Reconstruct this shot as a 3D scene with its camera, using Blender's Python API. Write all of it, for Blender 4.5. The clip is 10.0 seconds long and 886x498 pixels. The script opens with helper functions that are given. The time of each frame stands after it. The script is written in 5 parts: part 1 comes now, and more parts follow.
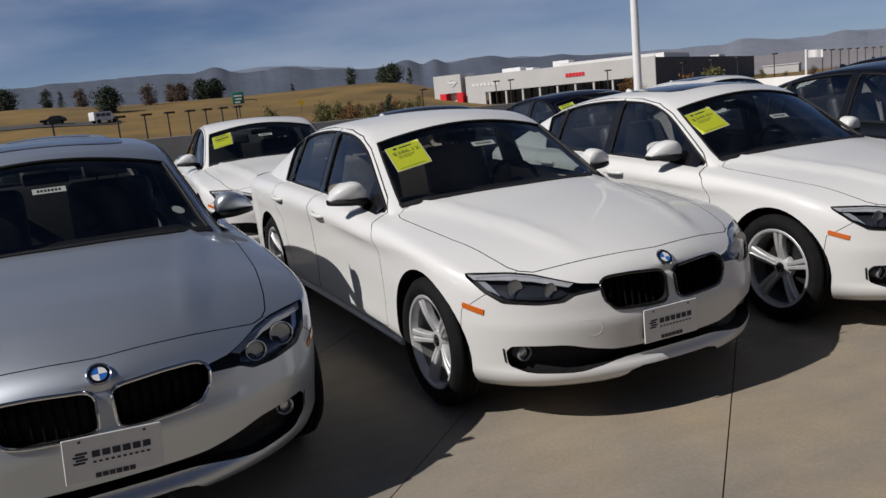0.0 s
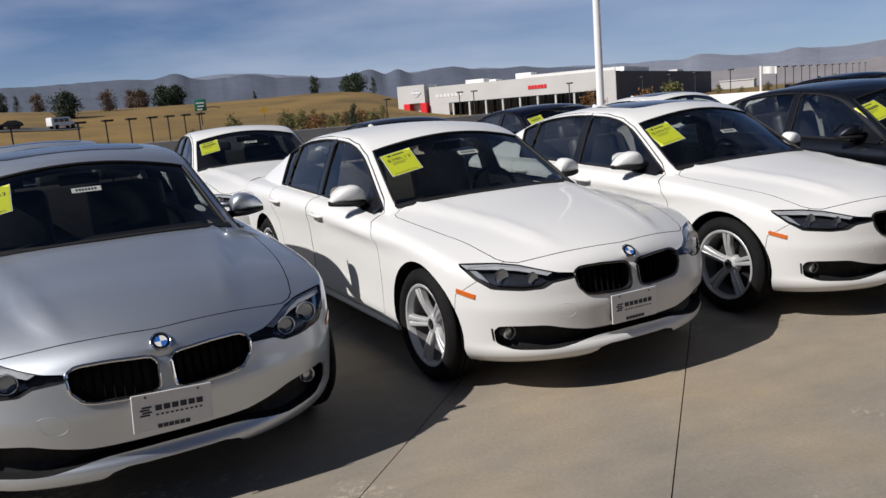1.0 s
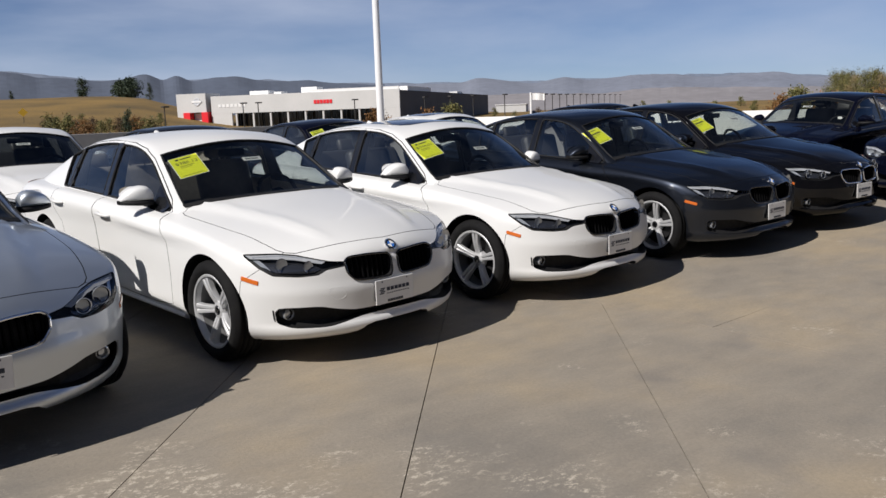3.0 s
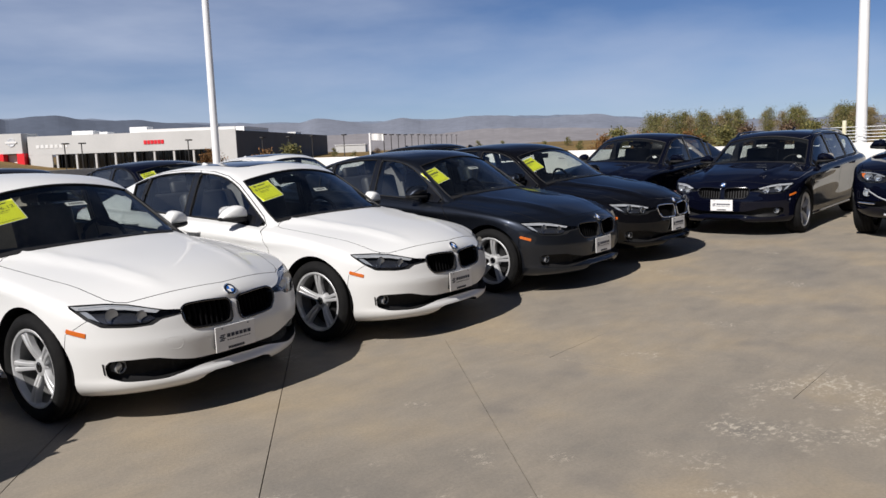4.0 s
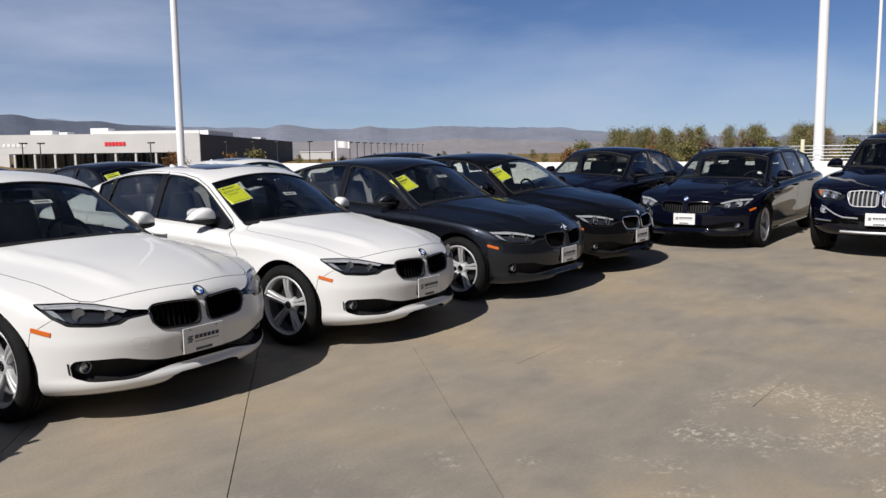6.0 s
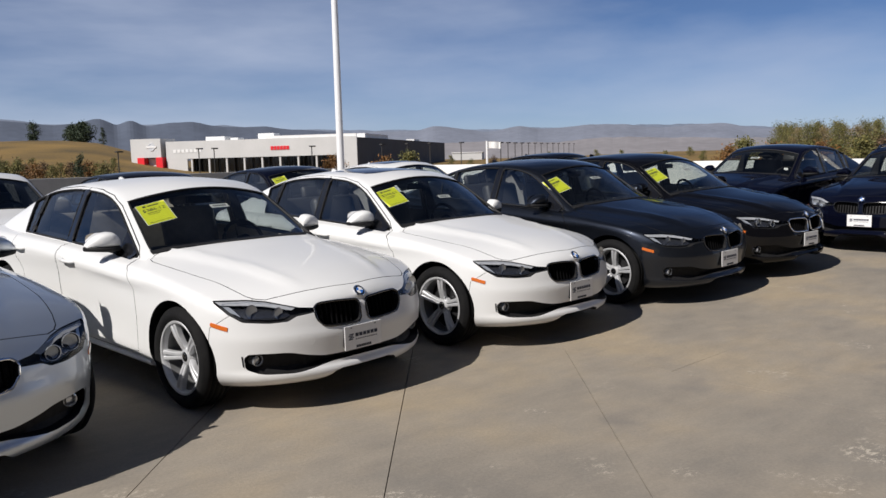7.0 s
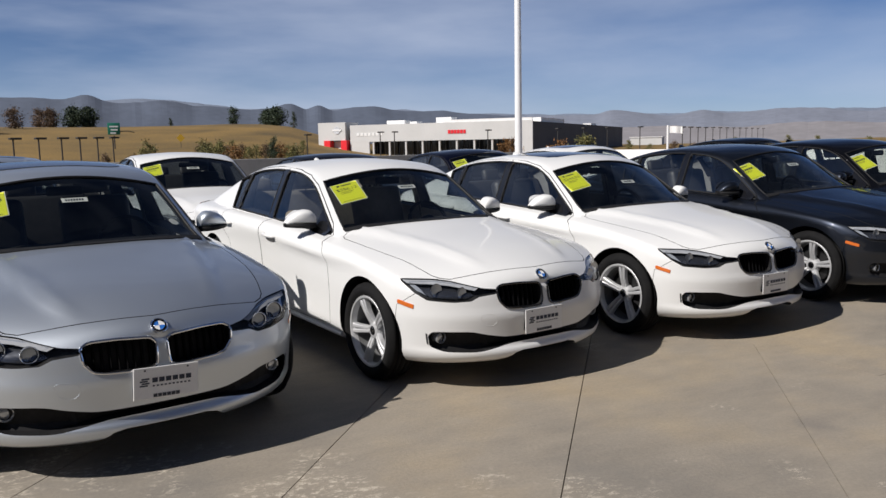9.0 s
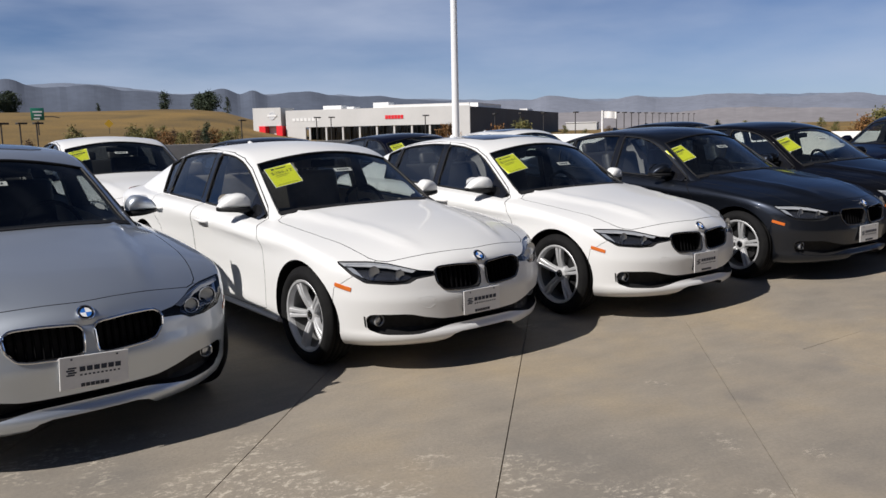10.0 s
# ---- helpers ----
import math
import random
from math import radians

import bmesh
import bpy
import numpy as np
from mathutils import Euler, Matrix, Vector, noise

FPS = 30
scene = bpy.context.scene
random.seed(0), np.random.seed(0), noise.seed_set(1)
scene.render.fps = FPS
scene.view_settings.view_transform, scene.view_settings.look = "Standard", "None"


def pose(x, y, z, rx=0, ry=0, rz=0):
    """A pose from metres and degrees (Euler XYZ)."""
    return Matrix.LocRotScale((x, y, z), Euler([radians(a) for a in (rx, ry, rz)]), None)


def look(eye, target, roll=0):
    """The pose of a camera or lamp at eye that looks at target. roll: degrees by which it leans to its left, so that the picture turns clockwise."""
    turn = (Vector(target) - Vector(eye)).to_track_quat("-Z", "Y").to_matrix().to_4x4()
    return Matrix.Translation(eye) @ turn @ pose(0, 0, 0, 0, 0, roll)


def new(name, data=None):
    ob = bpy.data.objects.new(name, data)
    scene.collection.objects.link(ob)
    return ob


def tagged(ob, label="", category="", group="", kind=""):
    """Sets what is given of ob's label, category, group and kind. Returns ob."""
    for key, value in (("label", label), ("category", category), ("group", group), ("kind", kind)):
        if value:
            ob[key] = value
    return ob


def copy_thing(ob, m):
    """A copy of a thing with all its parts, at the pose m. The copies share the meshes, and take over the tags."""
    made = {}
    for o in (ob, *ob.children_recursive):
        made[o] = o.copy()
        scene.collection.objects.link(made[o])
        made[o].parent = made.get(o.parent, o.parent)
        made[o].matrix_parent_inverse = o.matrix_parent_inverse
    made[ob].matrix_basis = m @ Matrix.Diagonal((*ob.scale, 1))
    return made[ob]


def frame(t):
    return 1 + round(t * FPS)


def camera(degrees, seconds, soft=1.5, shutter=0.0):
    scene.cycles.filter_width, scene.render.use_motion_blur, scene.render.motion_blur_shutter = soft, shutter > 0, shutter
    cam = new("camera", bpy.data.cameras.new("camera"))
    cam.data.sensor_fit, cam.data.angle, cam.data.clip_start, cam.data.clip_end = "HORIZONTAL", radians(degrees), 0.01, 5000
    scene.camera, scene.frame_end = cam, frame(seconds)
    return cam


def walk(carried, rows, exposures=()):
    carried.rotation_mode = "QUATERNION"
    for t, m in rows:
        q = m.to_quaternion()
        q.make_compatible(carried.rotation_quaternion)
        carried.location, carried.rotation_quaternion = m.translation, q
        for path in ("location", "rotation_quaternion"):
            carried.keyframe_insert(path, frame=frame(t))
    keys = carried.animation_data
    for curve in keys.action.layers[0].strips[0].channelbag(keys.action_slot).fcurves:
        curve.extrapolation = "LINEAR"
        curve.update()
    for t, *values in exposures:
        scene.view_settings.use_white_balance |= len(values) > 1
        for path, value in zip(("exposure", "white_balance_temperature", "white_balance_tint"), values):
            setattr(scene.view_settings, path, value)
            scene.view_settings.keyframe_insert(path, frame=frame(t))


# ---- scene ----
cam = camera(57.8, 10.0)
PATH = [
    (0, (-1.979, -3.637, 1.472), (-1.325, -1.782, 1.111), -5.4),
    (0.5, (-2.155, -3.88, 1.454), (-1.472, -2.033, 1.103), -3.4),
    (1, (-2.34, -4.101, 1.506), (-1.595, -2.278, 1.161), -4.6),
    (1.5, (-2.577, -4.29, 1.469), (-1.694, -2.524, 1.148), -4.0),
    (2, (-2.732, -4.419, 1.497), (-1.854, -2.656, 1.149), -4.1),
    (2.5, (-2.672, -4.624, 1.503), (-1.708, -2.908, 1.148), -2.9),
    (3, (-2.646, -4.768, 1.502), (-1.442, -3.208, 1.163), -2.0),
    (3.2, (-2.632, -4.789, 1.511), (-1.323, -3.31, 1.199), -1.9),
    (4.3, (-2.666, -4.792, 1.514), (-1.133, -3.535, 1.25), -1.5),
    (4.5, (-2.663, -4.813, 1.522), (-1.101, -3.595, 1.246), -0.8),
    (5, (-2.651, -4.818, 1.522), (-1.015, -3.701, 1.25), -0.9),
    (5.2, (-2.662, -4.779, 1.511), (-1.011, -3.677, 1.261), -0.8),
    (6.3, (-2.735, -4.801, 1.494), (-1.255, -3.477, 1.258), -1.0),
    (6.5, (-2.74, -4.82, 1.513), (-1.32, -3.432, 1.276), -1.4),
    (7, (-2.766, -4.803, 1.521), (-1.465, -3.301, 1.293), -1.5),
    (7.5, (-2.802, -4.805, 1.509), (-1.61, -3.216, 1.282), -0.9),
    (8, (-2.832, -4.765, 1.512), (-1.763, -3.094, 1.255), -0.6),
    (8.5, (-2.828, -4.767, 1.513), (-1.85, -3.045, 1.234), -0.9),
    (9, (-2.83, -4.767, 1.517), (-1.881, -3.025, 1.26), -1.1),
    (9.5, (-2.822, -4.747, 1.494), (-1.83, -3.031, 1.233), -1.1),
    (10, (-2.812, -4.754, 1.49), (-1.736, -3.094, 1.195), -1.2),
]
walk(cam, [(t, look(eye, target, roll)) for t, eye, target, roll in PATH],
     exposures=[(0.0, -0.28, 6400.0, 12.0), (0.5, 0.04, 6400.0, 12.0), (2.0, 0.10, 6400.0, 12.0), (3.0, 0.14, 6400.0, 12.0), (5.0, 0.22, 6400.0, 12.0), (6.5, 0.15, 6400.0, 12.0), (10.0, 0.16, 6400.0, 12.0)])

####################

## To do
Every line is to be duplicated exactly, though pictures stay out.

## Expected output
Reconstruct this shot as a 3D scene with its camera, using Blender's Python API. Write all of it, for Blender 4.5. The clip is 10.0 seconds long and 886x498 pixels. The script opens with helper functions that are given. The time of each frame stands after it. The script is written in 5 parts: part 1 comes now, and more parts follow.
0.0 s
1.0 s
3.0 s
4.0 s
6.0 s
7.0 s
9.0 s
10.0 s
# ---- helpers ----
import math
import random
from math import radians

import bmesh
import bpy
import numpy as np
from mathutils import Euler, Matrix, Vector, noise

FPS = 30
scene = bpy.context.scene
random.seed(0), np.random.seed(0), noise.seed_set(1)
scene.render.fps = FPS
scene.view_settings.view_transform, scene.view_settings.look = "Standard", "None"


def pose(x, y, z, rx=0, ry=0, rz=0):
    """A pose from metres and degrees (Euler XYZ)."""
    return Matrix.LocRotScale((x, y, z), Euler([radians(a) for a in (rx, ry, rz)]), None)


def look(eye, target, roll=0):
    """The pose of a camera or lamp at eye that looks at target. roll: degrees by which it leans to its left, so that the picture turns clockwise."""
    turn = (Vector(target) - Vector(eye)).to_track_quat("-Z", "Y").to_matrix().to_4x4()
    return Matrix.Translation(eye) @ turn @ pose(0, 0, 0, 0, 0, roll)


def new(name, data=None):
    ob = bpy.data.objects.new(name, data)
    scene.collection.objects.link(ob)
    return ob


def tagged(ob, label="", category="", group="", kind=""):
    """Sets what is given of ob's label, category, group and kind. Returns ob."""
    for key, value in (("label", label), ("category", category), ("group", group), ("kind", kind)):
        if value:
            ob[key] = value
    return ob


def copy_thing(ob, m):
    """A copy of a thing with all its parts, at the pose m. The copies share the meshes, and take over the tags."""
    made = {}
    for o in (ob, *ob.children_recursive):
        made[o] = o.copy()
        scene.collection.objects.link(made[o])
        made[o].parent = made.get(o.parent, o.parent)
        made[o].matrix_parent_inverse = o.matrix_parent_inverse
    made[ob].matrix_basis = m @ Matrix.Diagonal((*ob.scale, 1))
    return made[ob]


def frame(t):
    return 1 + round(t * FPS)


def camera(degrees, seconds, soft=1.5, shutter=0.0):
    scene.cycles.filter_width, scene.render.use_motion_blur, scene.render.motion_blur_shutter = soft, shutter > 0, shutter
    cam = new("camera", bpy.data.cameras.new("camera"))
    cam.data.sensor_fit, cam.data.angle, cam.data.clip_start, cam.data.clip_end = "HORIZONTAL", radians(degrees), 0.01, 5000
    scene.camera, scene.frame_end = cam, frame(seconds)
    return cam


def walk(carried, rows, exposures=()):
    carried.rotation_mode = "QUATERNION"
    for t, m in rows:
        q = m.to_quaternion()
        q.make_compatible(carried.rotation_quaternion)
        carried.location, carried.rotation_quaternion = m.translation, q
        for path in ("location", "rotation_quaternion"):
            carried.keyframe_insert(path, frame=frame(t))
    keys = carried.animation_data
    for curve in keys.action.layers[0].strips[0].channelbag(keys.action_slot).fcurves:
        curve.extrapolation = "LINEAR"
        curve.update()
    for t, *values in exposures:
        scene.view_settings.use_white_balance |= len(values) > 1
        for path, value in zip(("exposure", "white_balance_temperature", "white_balance_tint"), values):
            setattr(scene.view_settings, path, value)
            scene.view_settings.keyframe_insert(path, frame=frame(t))


# ---- scene ----
cam = camera(57.8, 10.0)
PATH = [
    (0, (-1.979, -3.637, 1.472), (-1.325, -1.782, 1.111), -5.4),
    (0.5, (-2.155, -3.88, 1.454), (-1.472, -2.033, 1.103), -3.4),
    (1, (-2.34, -4.101, 1.506), (-1.595, -2.278, 1.161), -4.6),
    (1.5, (-2.577, -4.29, 1.469), (-1.694, -2.524, 1.148), -4.0),
    (2, (-2.732, -4.419, 1.497), (-1.854, -2.656, 1.149), -4.1),
    (2.5, (-2.672, -4.624, 1.503), (-1.708, -2.908, 1.148), -2.9),
    (3, (-2.646, -4.768, 1.502), (-1.442, -3.208, 1.163), -2.0),
    (3.2, (-2.632, -4.789, 1.511), (-1.323, -3.31, 1.199), -1.9),
    (4.3, (-2.666, -4.792, 1.514), (-1.133, -3.535, 1.25), -1.5),
    (4.5, (-2.663, -4.813, 1.522), (-1.101, -3.595, 1.246), -0.8),
    (5, (-2.651, -4.818, 1.522), (-1.015, -3.701, 1.25), -0.9),
    (5.2, (-2.662, -4.779, 1.511), (-1.011, -3.677, 1.261), -0.8),
    (6.3, (-2.735, -4.801, 1.494), (-1.255, -3.477, 1.258), -1.0),
    (6.5, (-2.74, -4.82, 1.513), (-1.32, -3.432, 1.276), -1.4),
    (7, (-2.766, -4.803, 1.521), (-1.465, -3.301, 1.293), -1.5),
    (7.5, (-2.802, -4.805, 1.509), (-1.61, -3.216, 1.282), -0.9),
    (8, (-2.832, -4.765, 1.512), (-1.763, -3.094, 1.255), -0.6),
    (8.5, (-2.828, -4.767, 1.513), (-1.85, -3.045, 1.234), -0.9),
    (9, (-2.83, -4.767, 1.517), (-1.881, -3.025, 1.26), -1.1),
    (9.5, (-2.822, -4.747, 1.494), (-1.83, -3.031, 1.233), -1.1),
    (10, (-2.812, -4.754, 1.49), (-1.736, -3.094, 1.195), -1.2),
]
walk(cam, [(t, look(eye, target, roll)) for t, eye, target, roll in PATH],
     exposures=[(0.0, -0.28, 6400.0, 12.0), (0.5, 0.04, 6400.0, 12.0), (2.0, 0.10, 6400.0, 12.0), (3.0, 0.14, 6400.0, 12.0), (5.0, 0.22, 6400.0, 12.0), (6.5, 0.15, 6400.0, 12.0), (10.0, 0.16, 6400.0, 12.0)])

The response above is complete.